MADIUN - Unjuk rasa yang kerap mewarnai berbagai kota di Tanah Air, sejak bergulirnya reformasi sepuluh tahun silam, kelihatannya sudah tak lagi mengenal batasan. Bukan hanya, batasan isu, waktu, dan tempat, tapi lebih dari itu, batasan usia. Buktinya hari ini, sekira 20 murid Taman Kanak-kanak Santo Antonius, Madiun, Jawa Timur, ikut "turun ke jalan".
Mereka bersama orang tua, guru, dan LSM Masyarakat Peduli Pendidikan Madiun berunjuk rasa di Pengadilan Negeri Madiun, Polresta Madiun, dan Kejaksaan Negeri Madiun menolak eksekusi sekolah mereka oleh pengadilan, Rabu (30/4).
Menurut Ketua Yayasan TK Santo Antonius Agustin, sekolah yang sekarang menjadi tempat belajar 90 anak ini merupakan TK pertama di Madiun yang dibuat tahun 1933. Sekolah ini rencananya akan dieksekusi pada 2 Juli 2008 oleh Pengadilan Negeri Kota Madiun. Eksekusi dilakukan karena saudara-saudara kandung dari Agustin telah menjual tanah itu ke pengusaha diskotik di Madiun pada tahun 2000 dan 2003.
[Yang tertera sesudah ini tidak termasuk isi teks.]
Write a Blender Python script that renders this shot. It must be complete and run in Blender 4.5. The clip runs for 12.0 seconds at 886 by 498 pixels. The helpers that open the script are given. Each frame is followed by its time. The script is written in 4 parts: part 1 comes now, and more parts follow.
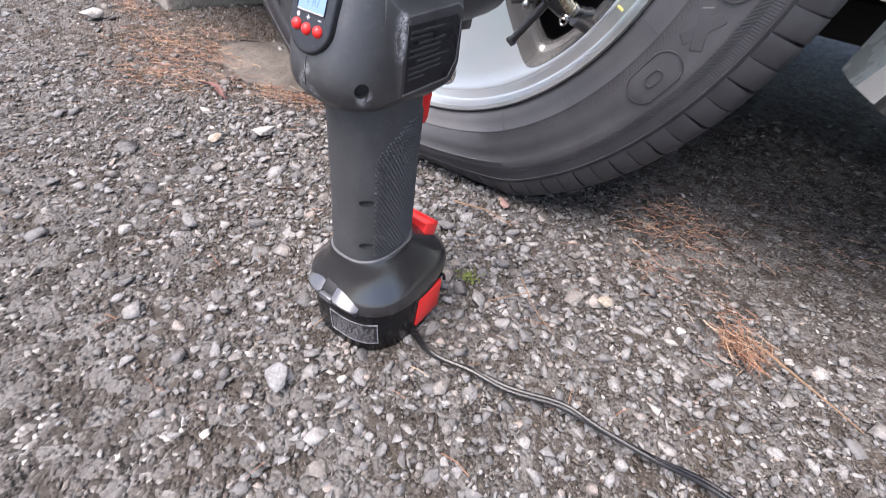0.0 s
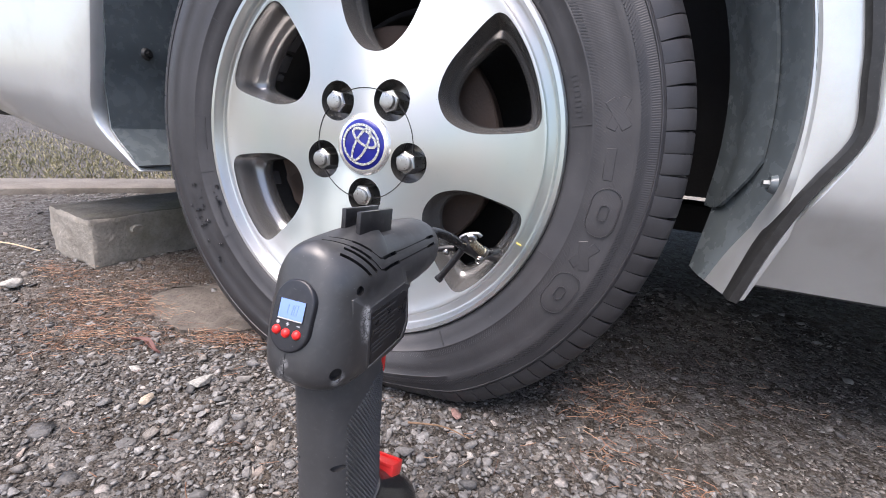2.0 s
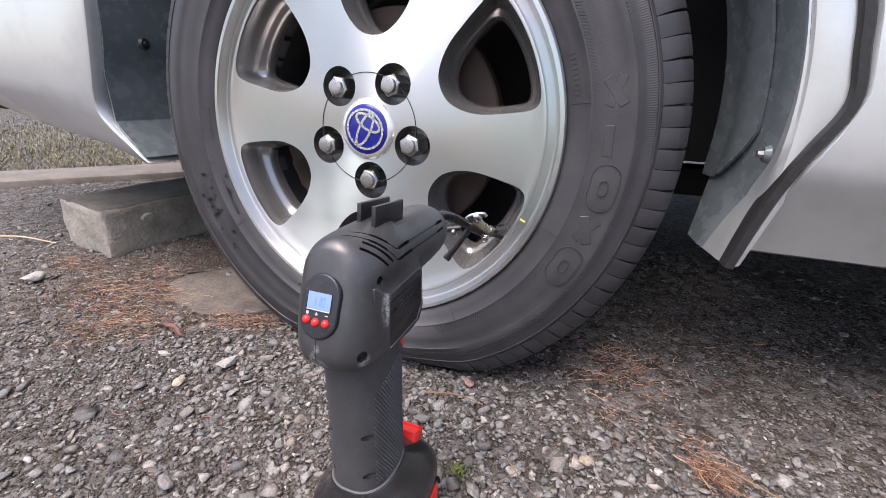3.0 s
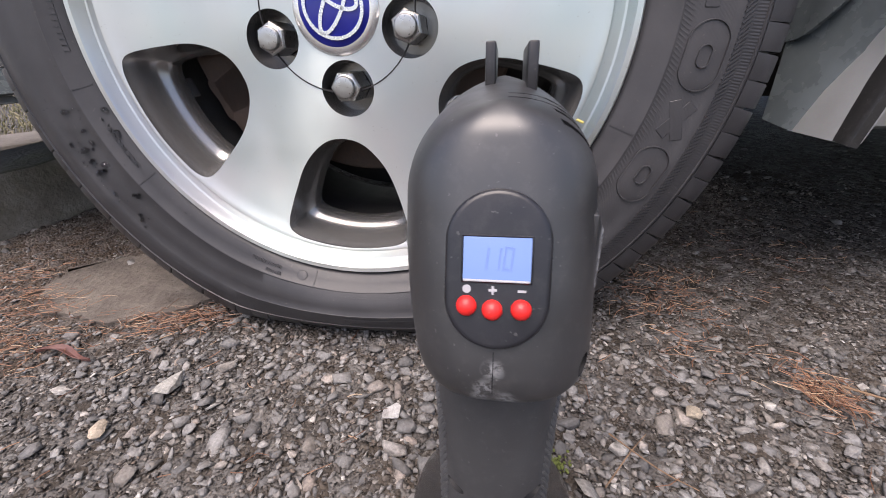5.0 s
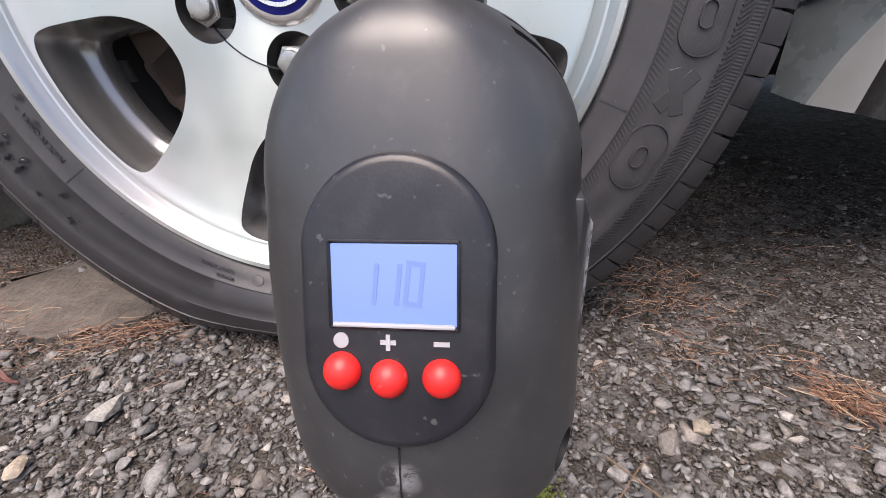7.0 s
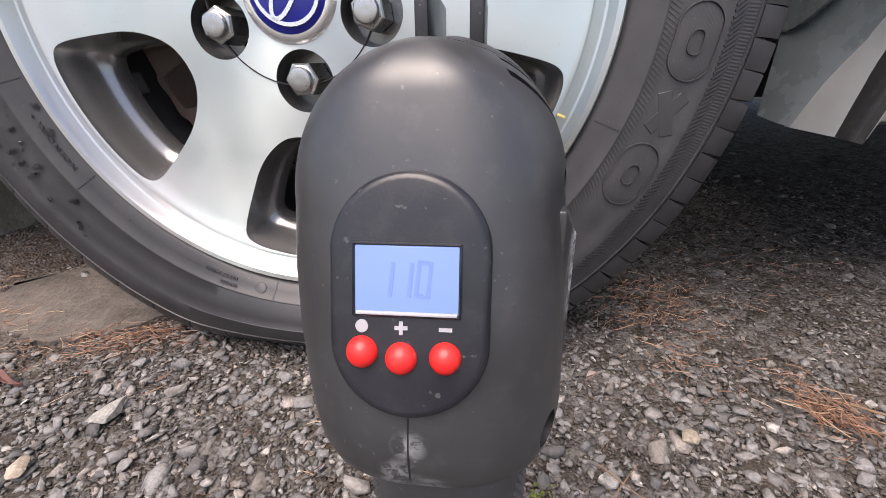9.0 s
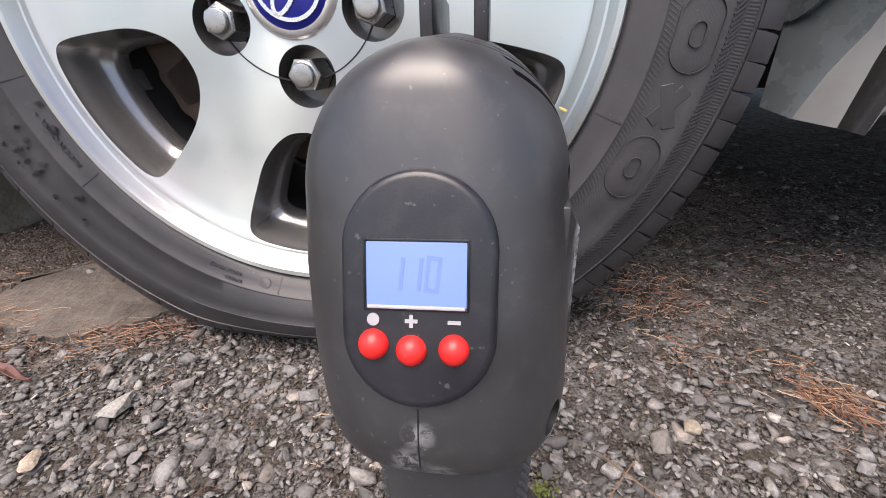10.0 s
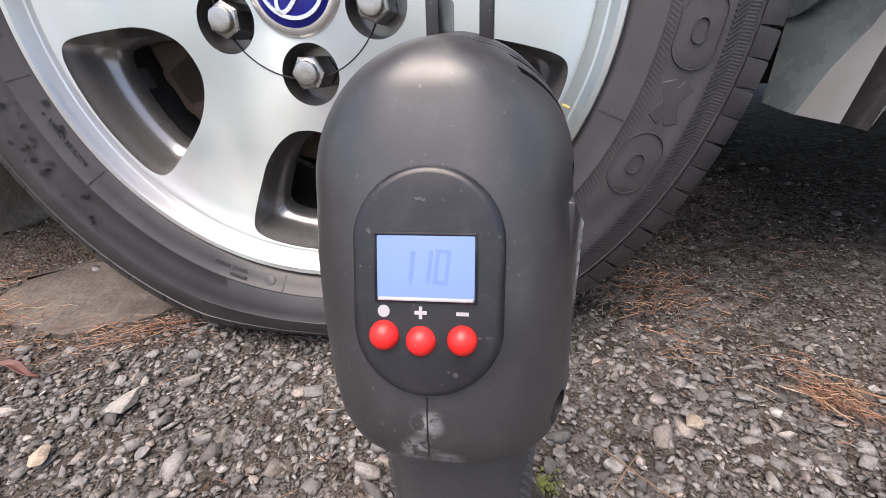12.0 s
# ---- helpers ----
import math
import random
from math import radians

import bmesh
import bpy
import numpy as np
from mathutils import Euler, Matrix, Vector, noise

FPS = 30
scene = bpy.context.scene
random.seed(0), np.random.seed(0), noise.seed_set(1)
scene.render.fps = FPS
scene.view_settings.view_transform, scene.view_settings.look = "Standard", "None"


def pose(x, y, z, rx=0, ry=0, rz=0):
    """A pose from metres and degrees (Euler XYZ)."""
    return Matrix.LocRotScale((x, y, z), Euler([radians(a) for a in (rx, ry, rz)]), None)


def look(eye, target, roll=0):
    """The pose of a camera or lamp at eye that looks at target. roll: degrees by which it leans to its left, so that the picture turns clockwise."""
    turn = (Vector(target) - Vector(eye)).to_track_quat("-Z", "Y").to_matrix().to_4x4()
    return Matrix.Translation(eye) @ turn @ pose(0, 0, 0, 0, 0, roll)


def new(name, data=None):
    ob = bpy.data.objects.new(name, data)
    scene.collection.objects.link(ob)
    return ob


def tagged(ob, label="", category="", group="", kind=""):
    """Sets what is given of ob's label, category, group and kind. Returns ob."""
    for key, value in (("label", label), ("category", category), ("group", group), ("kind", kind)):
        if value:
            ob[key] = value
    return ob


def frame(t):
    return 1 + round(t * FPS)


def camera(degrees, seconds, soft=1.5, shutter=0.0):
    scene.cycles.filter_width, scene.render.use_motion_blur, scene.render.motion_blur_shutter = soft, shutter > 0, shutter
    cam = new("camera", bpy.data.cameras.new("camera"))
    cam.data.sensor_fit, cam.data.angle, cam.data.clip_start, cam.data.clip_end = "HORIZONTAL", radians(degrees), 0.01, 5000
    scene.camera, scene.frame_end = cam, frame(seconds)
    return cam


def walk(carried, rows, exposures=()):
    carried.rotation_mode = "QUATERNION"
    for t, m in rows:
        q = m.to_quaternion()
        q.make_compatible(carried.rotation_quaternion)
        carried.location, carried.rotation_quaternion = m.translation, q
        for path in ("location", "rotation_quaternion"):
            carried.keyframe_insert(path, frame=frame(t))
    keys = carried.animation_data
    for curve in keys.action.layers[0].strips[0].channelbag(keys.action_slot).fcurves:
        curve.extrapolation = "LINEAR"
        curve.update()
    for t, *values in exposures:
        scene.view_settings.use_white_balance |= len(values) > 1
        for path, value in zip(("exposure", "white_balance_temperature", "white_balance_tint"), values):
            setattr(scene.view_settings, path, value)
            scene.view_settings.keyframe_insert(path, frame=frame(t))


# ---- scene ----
cam = camera(91.49, 12.0, 0.7, 0.3)
PATH = [
    (0, (0.2623, -0.3829, 0.2655), (0.1227, -0.1188, -0.0005), 9.93),
    (0.5, (0.2567, -0.3923, 0.2768), (0.1225, -0.0930, 0.0480), 10.88),
    (1, (0.2556, -0.4023, 0.3051), (0.1202, -0.0810, 0.1092), 7.37),
    (1.5, (0.2542, -0.3947, 0.3108), (0.1246, -0.0421, 0.1734), 4.93),
    (2, (0.2480, -0.4007, 0.3094), (0.1129, -0.0422, 0.1942), 4.16),
    (2.5, (0.2468, -0.4123, 0.3214), (0.1121, -0.0584, 0.1924), 2.94),
    (3, (0.2483, -0.4146, 0.3250), (0.1150, -0.0656, 0.1821), 1.42),
    (3.2, (0.2478, -0.4159, 0.3255), (0.1150, -0.0670, 0.1819), 1.38),
    (4.8, (0.1268, -0.3405, 0.2659), (0.0756, 0.0121, 0.0841), -1.36),
    (5, (0.1202, -0.3338, 0.2630), (0.0688, 0.0183, 0.0803), -1.69),
    (5.5, (0.1107, -0.3113, 0.2519), (0.0628, 0.0421, 0.0708), -1.78),
    (6, (0.1155, -0.2979, 0.2463), (0.0706, 0.0562, 0.0658), -1.57),
    (6.5, (0.1303, -0.2931, 0.2436), (0.0861, 0.0587, 0.0584), -2.19),
    (7, (0.1308, -0.2934, 0.2453), (0.0852, 0.0572, 0.0583), -2.71),
    (9, (0.1310, -0.3032, 0.2489), (0.0875, 0.0529, 0.0721), -1.54),
    (9.5, (0.1305, -0.3039, 0.2473), (0.0870, 0.0508, 0.0677), -1.83),
    (10, (0.1303, -0.3049, 0.2500), (0.0854, 0.0485, 0.0681), -2.09),
    (10.5, (0.1301, -0.3061, 0.2519), (0.0841, 0.0466, 0.0689), -2.33),
    (11, (0.1298, -0.3063, 0.2506), (0.0837, 0.0463, 0.0674), -2.38),
    (11.5, (0.1295, -0.3057, 0.2494), (0.0829, 0.0466, 0.0658), -2.40),
    (12, (0.1296, -0.3069, 0.2504), (0.0829, 0.0452, 0.0664), -2.39),
]
walk(cam, [(t, look(eye, target, roll)) for t, eye, target, roll in PATH],
     [(0.0, 2.14, 6650, 15), (1.0, 2.26, 6650, 15), (1.5, 2.05, 6700, 15), (2.0, 1.86, 6750, 16), (2.5, 1.78, 6800, 17), (3.2, 1.70, 6900, 18), (4.8, 1.49, 7000, 18), (6.0, 1.49, 7100, 18), (12.0, 1.63, 7200, 17)])

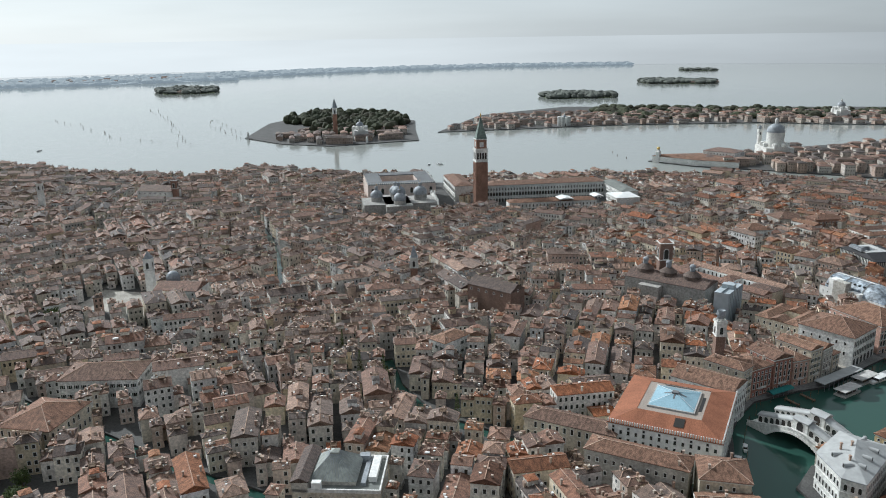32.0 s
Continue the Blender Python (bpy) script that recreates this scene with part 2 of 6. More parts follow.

Tanah yang luasnya 1.180 meter persegi itu, menurut Agustin, dijual dengan penuh tipu daya dan rekayasa. Penjualan juga tidak mengikuti wasiat ayah Agustin, Sudiharjo, yang memiliki tanah tersebut. Dalam wasiatnya, sang ayah meminta agar lembaga pendidikan itu dipertahankan dan dilestarikan. "Langkah hukum dari Pengadilan Negeri sampai Mahkamah Agung telah kami tempuh, tetapi kami kalah dan sekarang kami mengajukan peninjauan kembali ke Mahkamah Agung setelah kami temukan bukti baru. Oleh karena itu kami meminta eksekusi TK kami ditunda," jelasnya.
Unjuk rasa berakhir setelah ketiga tempat itu dikunjungi. Di setiap tempat, anak-anak TK memberikan bunga mawar kepada mereka yang menerima unjuk rasa dari TK Santo Antonius.